Ahmin Williams and Greer traded buckets before a block by Seth Lundy gave Roman a chance to take its first lead. That’s when Betrand found Kelly for the go-ahead basket before taking a charge on the other end. A bucket by Lundy, who finished with 13, grew the Cahillites' lead to four.

Cooper knocked down a three with 41.2 seconds left, but free throws by Betrand and Hart sealed the come-from-behind win and sent Roman to the state quarterfinals to face Central Bucks West on Saturday.

"I think that by just increasing it picked up the tempo in our favor and then Allen Betrand was fantastic, so that was a game changer as well," Griffin said.

PW started the season 27-0, which included wins against Sankofa, Bishop Shanahan, Archbishop Carroll, Bonner-Prendergast and Neumann-Goretti, all state qualifiers in their respective classes.
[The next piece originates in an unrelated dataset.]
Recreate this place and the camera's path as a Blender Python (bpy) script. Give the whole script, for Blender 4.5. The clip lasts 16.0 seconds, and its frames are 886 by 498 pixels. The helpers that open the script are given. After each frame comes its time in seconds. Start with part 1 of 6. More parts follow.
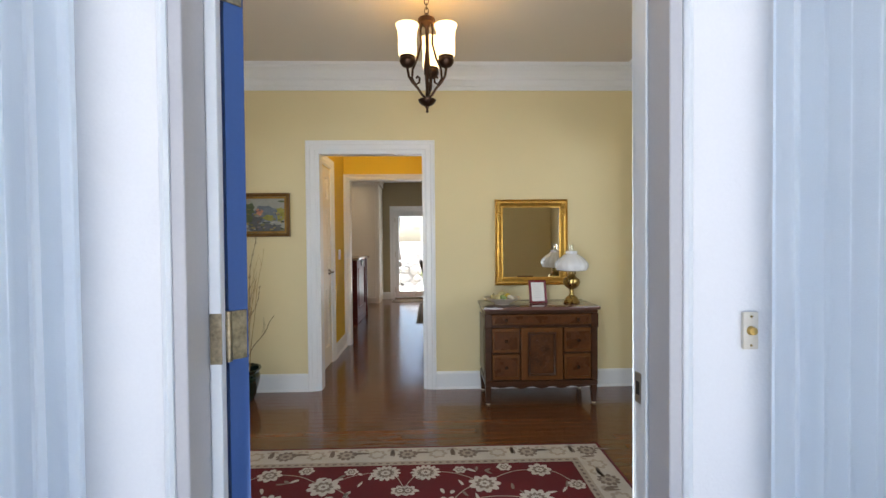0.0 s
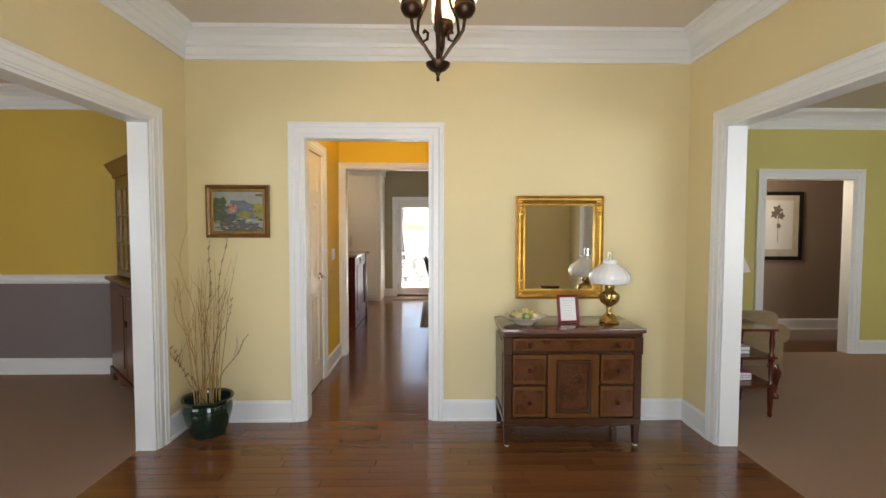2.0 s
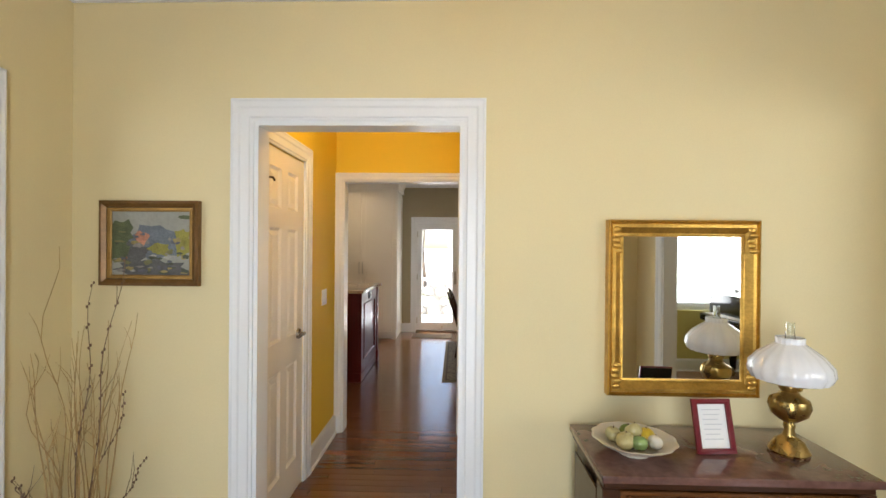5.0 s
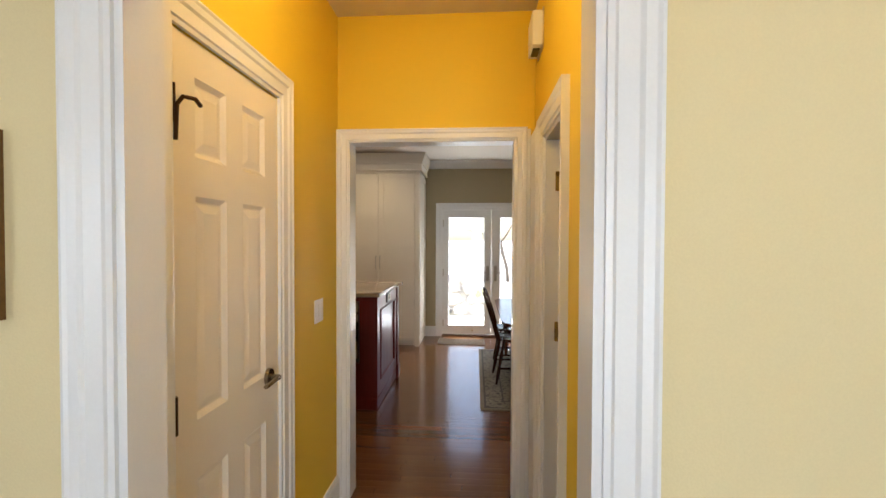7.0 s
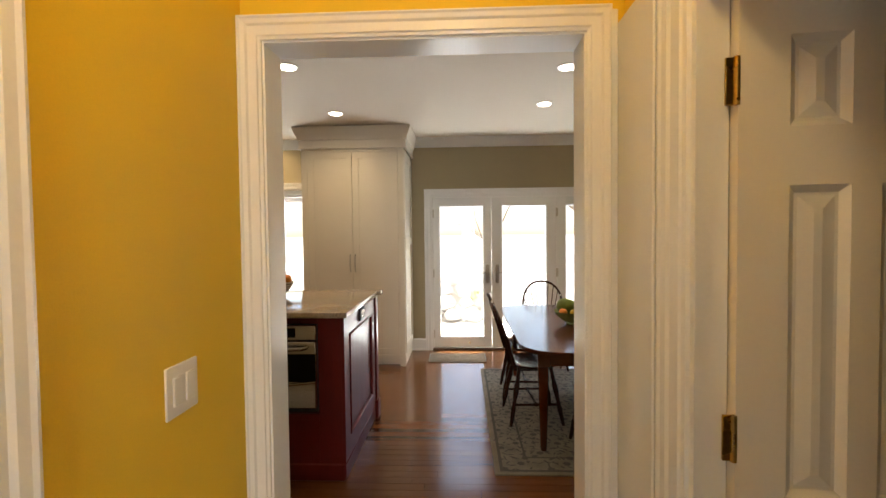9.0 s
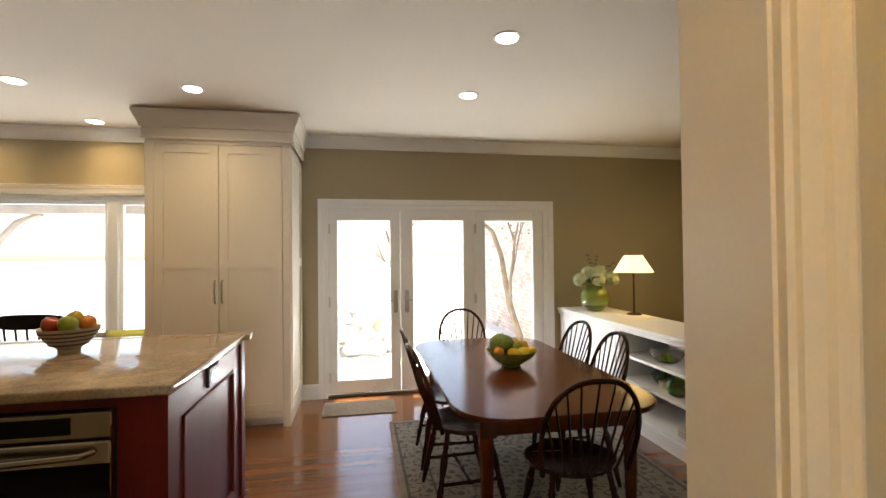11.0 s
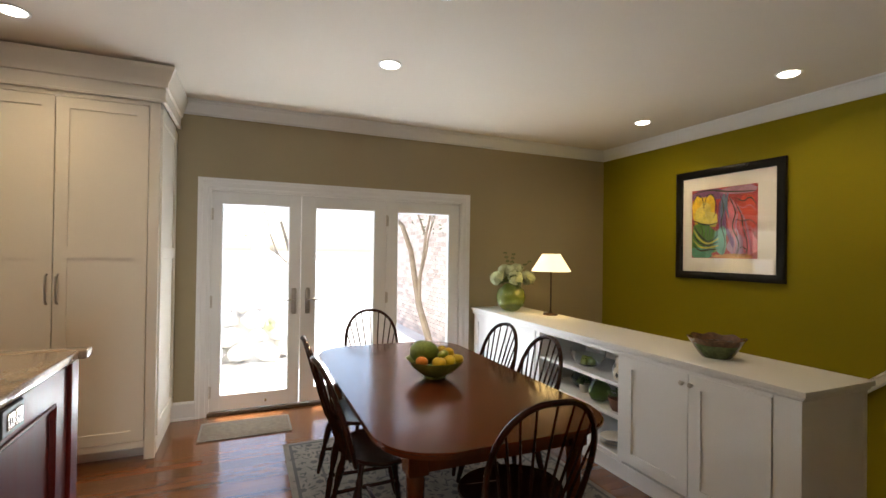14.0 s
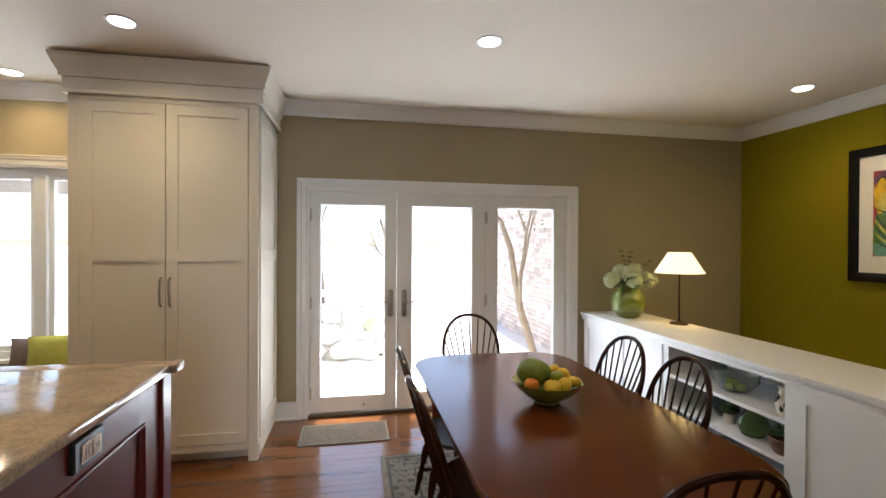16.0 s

The team’s first loss came in the District 1 final against Abington. After a win against Dallastown in the opening round of states, the Colonials’ season came to a halt on Wednesday night.

While his team fell short of its goals of winning district and state titles, Donofrio said his seniors, especially the Williams brothers, left their mark on a program that’s seen ton of talent come through over the years.

 “The twins established a toughness and a grittiness and a work ethic,” Donofrio said. “We’ve always had great kids just work like crazy at the game, but the twins brought in a mentality that this was a job…The approach to it was so professional and so focused that I just told them it was a privilege to come out to practice everyday.”